* REQUIRED WORK *
Pick out the lines below that contain the string "this" and copy them all.

--- start of PROVIDED RECORDS ---

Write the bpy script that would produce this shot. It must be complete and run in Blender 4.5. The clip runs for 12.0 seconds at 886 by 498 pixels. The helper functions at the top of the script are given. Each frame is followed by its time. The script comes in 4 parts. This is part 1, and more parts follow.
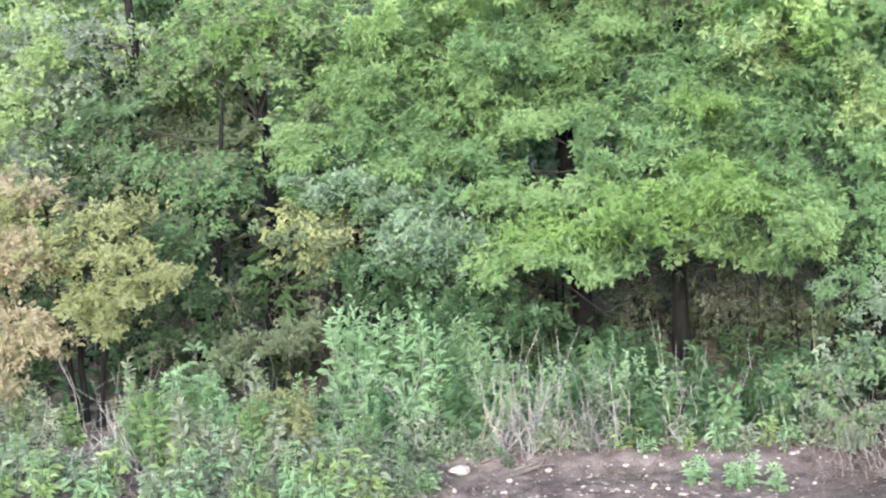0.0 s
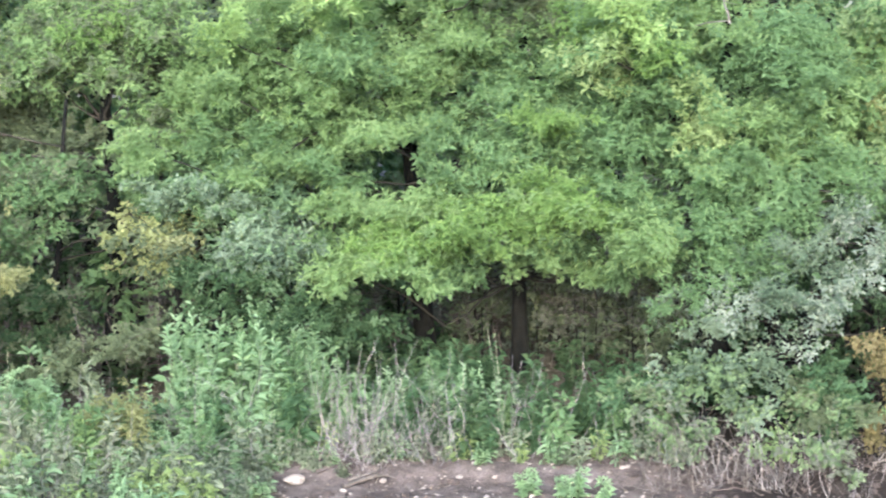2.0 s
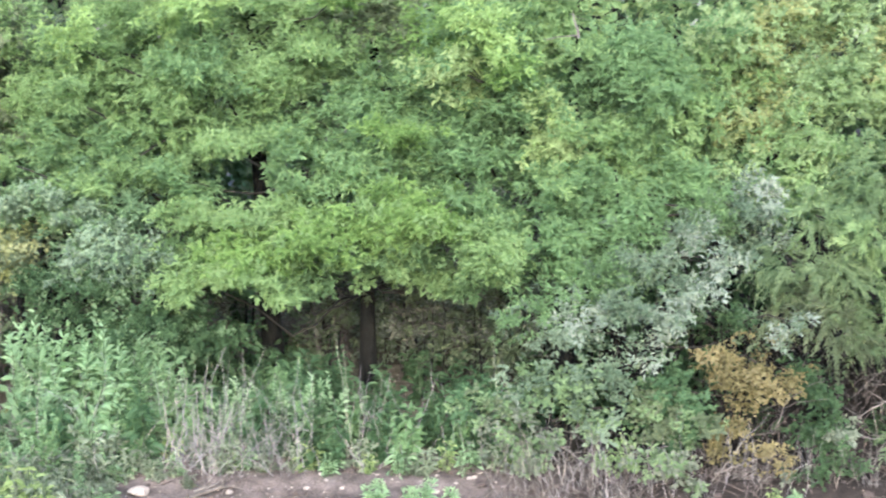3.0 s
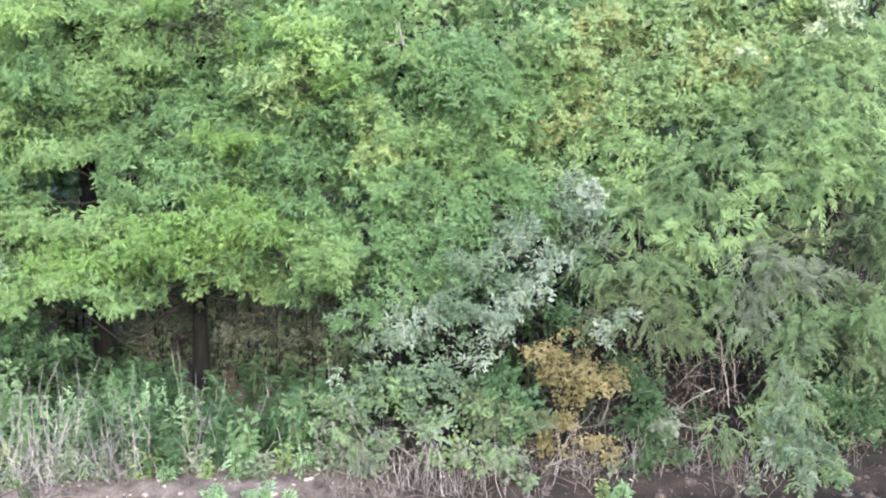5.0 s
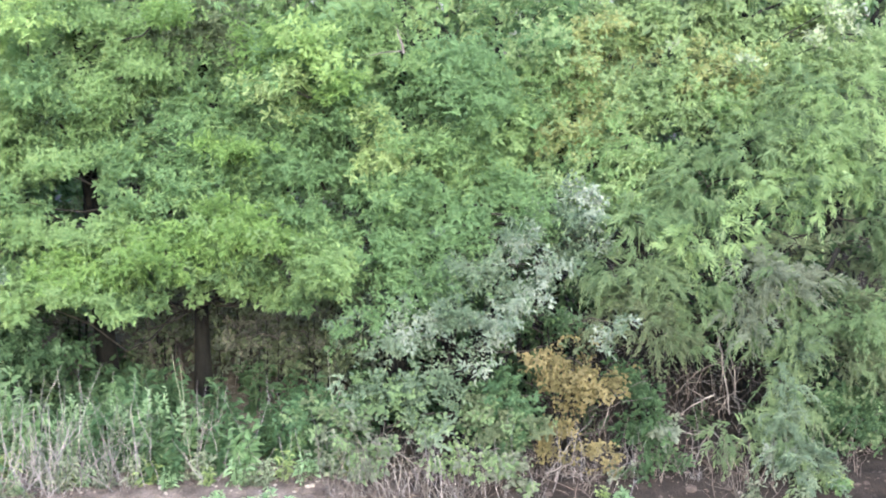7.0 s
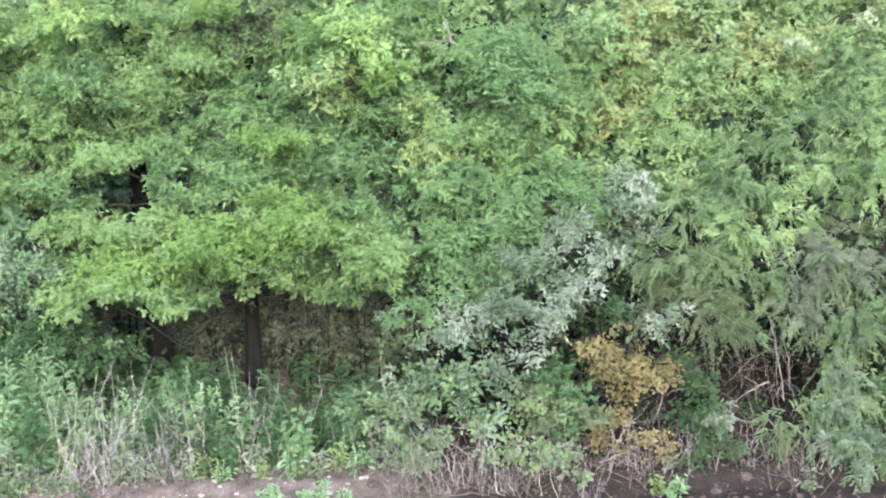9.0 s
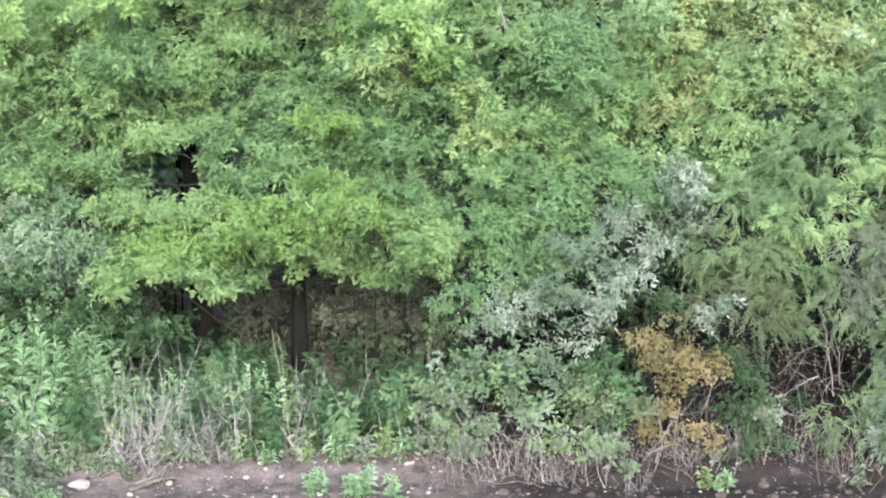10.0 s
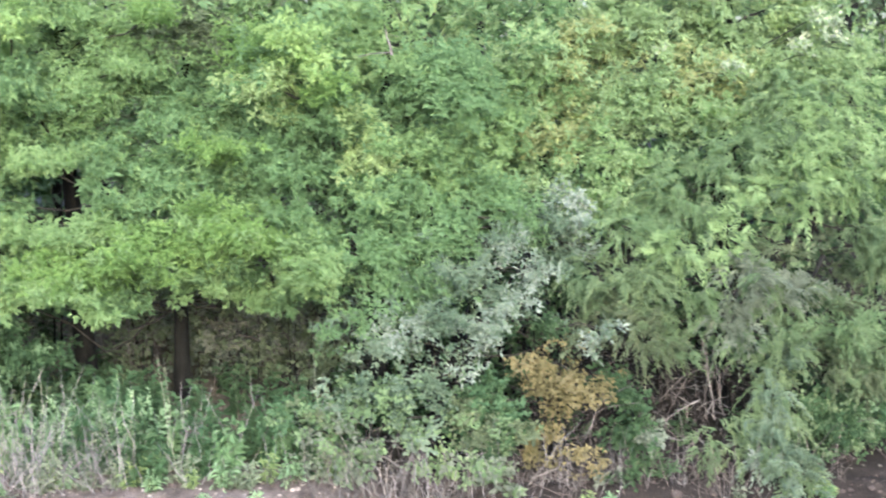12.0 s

--- end of PROVIDED RECORDS ---
--- start of PROVIDED RECORDS ---

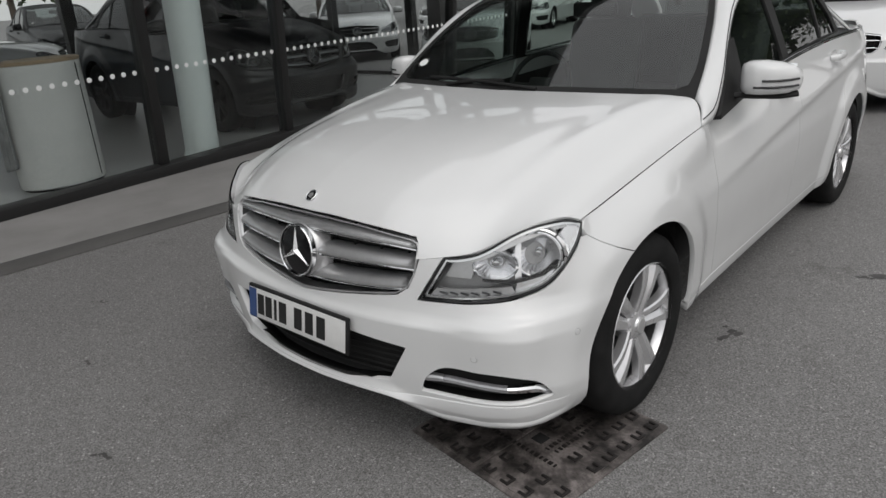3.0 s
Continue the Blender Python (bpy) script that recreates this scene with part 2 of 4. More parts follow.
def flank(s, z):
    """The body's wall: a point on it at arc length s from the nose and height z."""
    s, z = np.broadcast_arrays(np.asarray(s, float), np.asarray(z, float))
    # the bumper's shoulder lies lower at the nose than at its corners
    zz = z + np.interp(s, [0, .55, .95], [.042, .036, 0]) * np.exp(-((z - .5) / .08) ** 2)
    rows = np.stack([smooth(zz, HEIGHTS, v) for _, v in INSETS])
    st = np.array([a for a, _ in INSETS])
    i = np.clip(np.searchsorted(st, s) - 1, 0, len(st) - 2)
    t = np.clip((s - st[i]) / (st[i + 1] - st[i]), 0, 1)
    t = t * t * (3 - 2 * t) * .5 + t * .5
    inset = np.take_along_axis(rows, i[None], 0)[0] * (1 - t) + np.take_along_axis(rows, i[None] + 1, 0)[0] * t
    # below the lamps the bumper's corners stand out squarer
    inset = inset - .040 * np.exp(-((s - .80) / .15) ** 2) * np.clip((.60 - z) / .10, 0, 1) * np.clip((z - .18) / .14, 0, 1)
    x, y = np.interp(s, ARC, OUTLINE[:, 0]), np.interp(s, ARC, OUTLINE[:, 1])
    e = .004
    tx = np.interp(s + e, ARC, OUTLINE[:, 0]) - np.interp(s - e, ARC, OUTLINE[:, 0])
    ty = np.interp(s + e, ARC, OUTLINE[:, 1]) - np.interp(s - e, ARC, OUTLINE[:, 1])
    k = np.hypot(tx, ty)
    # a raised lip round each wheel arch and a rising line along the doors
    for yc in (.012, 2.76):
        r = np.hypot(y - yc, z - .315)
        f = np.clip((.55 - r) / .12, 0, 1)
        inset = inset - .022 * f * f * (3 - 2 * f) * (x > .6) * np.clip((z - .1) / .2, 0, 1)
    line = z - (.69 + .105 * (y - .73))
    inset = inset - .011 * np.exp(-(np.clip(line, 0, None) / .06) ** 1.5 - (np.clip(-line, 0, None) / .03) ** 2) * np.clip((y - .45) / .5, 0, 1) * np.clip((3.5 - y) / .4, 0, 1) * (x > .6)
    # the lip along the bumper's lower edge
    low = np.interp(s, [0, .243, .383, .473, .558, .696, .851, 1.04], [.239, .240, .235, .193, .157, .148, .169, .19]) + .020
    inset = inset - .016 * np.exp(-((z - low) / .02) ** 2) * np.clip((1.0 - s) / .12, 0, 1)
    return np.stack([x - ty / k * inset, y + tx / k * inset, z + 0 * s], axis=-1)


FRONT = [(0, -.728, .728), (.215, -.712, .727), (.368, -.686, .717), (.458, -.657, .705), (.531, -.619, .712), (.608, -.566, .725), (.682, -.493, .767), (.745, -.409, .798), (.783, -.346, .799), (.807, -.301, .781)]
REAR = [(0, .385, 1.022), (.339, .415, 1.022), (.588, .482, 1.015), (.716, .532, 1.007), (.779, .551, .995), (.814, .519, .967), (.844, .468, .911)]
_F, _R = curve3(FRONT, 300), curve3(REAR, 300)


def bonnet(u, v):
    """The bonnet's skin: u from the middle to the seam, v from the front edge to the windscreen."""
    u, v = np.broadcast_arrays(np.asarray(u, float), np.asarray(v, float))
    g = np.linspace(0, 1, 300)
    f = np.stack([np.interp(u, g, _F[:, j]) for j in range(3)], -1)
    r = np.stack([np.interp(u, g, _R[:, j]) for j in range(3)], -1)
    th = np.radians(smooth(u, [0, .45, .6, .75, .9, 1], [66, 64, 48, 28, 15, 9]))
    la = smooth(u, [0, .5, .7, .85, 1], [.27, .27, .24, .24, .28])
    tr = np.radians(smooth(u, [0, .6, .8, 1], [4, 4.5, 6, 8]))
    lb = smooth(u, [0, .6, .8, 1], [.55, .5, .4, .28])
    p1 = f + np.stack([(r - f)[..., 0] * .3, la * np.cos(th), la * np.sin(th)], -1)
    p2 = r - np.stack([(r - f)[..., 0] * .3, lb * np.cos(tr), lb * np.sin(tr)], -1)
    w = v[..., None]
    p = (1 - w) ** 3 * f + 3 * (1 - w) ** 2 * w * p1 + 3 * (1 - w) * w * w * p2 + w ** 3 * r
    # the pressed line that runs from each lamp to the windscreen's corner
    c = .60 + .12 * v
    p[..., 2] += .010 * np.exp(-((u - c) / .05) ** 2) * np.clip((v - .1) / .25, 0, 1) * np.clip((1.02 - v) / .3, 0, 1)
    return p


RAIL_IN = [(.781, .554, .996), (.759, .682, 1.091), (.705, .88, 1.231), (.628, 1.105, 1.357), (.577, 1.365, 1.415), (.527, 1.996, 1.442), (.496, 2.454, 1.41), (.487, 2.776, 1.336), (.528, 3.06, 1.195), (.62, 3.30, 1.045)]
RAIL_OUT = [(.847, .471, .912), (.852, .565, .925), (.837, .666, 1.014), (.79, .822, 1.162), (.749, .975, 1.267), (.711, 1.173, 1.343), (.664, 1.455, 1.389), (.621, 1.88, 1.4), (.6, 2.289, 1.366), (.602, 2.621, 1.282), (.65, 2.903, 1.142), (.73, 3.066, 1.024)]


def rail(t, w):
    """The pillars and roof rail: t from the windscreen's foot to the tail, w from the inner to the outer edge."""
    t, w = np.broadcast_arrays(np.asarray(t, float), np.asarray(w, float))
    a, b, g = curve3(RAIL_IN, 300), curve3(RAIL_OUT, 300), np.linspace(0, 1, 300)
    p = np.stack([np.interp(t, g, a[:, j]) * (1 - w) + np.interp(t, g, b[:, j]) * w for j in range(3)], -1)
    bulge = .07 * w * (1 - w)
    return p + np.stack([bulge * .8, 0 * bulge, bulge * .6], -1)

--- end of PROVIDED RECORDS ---
--- start of PROVIDED RECORDS ---

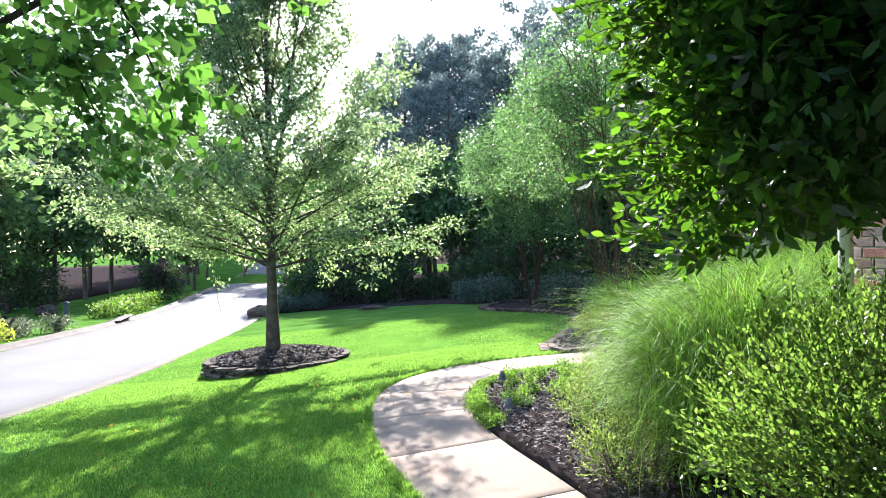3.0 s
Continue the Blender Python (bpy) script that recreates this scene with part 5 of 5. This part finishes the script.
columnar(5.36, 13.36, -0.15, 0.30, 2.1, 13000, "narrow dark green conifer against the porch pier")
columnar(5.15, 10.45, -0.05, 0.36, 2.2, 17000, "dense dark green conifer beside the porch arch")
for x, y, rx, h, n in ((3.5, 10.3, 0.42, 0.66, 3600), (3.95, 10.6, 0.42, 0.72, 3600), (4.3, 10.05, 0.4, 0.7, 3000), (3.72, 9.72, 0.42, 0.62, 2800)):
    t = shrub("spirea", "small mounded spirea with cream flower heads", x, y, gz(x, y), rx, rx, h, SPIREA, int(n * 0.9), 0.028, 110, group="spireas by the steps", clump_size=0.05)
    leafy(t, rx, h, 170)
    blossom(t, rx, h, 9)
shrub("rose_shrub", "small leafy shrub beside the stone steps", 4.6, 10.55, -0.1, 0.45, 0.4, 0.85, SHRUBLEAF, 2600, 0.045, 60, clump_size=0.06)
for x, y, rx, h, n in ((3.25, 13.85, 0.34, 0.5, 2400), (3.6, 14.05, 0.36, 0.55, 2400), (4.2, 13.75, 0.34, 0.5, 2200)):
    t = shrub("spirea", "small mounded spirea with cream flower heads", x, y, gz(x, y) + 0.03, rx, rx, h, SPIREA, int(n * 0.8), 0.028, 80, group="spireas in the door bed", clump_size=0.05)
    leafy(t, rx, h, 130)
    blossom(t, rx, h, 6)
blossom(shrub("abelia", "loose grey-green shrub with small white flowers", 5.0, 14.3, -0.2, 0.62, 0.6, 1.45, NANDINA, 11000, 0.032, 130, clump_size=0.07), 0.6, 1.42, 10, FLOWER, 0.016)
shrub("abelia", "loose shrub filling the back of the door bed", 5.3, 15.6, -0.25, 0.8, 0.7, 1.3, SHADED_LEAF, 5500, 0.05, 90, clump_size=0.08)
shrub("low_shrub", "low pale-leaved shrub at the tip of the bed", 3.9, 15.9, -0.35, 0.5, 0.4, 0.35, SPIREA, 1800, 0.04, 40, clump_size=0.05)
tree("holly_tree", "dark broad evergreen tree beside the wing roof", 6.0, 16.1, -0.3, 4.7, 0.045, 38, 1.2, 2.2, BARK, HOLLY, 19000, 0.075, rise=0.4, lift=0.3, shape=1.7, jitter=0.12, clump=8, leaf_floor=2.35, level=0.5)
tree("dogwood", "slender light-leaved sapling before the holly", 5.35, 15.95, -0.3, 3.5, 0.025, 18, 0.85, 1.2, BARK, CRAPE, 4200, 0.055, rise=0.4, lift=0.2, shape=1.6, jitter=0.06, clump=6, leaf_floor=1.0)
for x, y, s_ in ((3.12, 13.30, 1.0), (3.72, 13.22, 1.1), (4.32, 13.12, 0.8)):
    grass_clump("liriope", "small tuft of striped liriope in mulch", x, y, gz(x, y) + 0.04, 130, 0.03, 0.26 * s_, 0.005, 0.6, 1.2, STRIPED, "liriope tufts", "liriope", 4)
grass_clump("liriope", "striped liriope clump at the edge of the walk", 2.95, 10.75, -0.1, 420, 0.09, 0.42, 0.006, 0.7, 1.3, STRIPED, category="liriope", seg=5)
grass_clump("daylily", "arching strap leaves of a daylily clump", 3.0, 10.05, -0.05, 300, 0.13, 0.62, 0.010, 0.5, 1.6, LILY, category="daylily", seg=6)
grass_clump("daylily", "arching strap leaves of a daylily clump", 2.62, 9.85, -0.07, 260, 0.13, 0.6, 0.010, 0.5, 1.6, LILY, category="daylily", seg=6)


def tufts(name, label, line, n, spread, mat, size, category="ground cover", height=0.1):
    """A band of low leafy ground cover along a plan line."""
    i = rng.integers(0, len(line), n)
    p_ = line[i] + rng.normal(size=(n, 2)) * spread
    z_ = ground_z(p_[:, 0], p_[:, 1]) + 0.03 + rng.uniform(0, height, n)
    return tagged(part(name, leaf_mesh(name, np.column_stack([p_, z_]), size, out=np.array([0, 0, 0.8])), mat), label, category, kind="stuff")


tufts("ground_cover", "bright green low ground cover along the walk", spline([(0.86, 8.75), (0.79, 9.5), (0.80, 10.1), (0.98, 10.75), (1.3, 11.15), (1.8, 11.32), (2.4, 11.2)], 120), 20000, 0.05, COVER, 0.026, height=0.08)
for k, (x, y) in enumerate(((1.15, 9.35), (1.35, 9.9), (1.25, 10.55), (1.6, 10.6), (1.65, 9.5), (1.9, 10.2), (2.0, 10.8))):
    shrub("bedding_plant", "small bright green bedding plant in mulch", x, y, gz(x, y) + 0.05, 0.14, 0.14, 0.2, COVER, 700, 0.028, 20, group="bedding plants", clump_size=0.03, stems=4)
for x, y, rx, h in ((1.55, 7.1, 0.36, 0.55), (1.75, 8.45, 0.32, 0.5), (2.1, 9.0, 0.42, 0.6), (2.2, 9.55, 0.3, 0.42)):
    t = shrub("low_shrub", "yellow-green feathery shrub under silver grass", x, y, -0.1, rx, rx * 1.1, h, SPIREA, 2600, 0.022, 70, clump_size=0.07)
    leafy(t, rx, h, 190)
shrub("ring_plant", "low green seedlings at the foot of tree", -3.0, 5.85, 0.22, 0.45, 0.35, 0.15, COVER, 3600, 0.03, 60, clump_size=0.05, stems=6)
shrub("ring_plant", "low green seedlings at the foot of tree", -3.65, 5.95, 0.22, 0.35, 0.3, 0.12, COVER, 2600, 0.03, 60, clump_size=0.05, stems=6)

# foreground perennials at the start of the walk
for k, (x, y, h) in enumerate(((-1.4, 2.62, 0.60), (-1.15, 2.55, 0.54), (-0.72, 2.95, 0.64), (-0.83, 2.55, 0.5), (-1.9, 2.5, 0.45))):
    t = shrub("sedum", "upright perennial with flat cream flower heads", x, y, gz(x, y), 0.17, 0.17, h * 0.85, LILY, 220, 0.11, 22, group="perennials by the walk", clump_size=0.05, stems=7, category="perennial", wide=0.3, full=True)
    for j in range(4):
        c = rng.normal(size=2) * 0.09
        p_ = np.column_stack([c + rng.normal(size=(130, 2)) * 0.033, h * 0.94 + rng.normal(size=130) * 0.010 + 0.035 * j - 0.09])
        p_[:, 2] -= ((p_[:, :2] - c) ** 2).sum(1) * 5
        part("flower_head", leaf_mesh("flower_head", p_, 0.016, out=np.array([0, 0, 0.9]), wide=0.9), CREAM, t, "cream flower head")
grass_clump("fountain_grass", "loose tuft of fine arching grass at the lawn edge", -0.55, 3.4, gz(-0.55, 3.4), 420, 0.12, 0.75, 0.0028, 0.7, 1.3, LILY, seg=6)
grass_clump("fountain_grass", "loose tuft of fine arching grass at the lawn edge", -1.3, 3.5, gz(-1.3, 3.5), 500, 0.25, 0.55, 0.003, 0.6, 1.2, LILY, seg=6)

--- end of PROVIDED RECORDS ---

* RESULT *
Write the bpy script that would produce this shot. It must be complete and run in Blender 4.5. The clip runs for 12.0 seconds at 886 by 498 pixels. The helper functions at the top of the script are given. Each frame is followed by its time. The script comes in 4 parts. This is part 1, and more parts follow.
Continue the Blender Python (bpy) script that recreates this scene with part 2 of 4. More parts follow.
Continue the Blender Python (bpy) script that recreates this scene with part 5 of 5. This part finishes the script.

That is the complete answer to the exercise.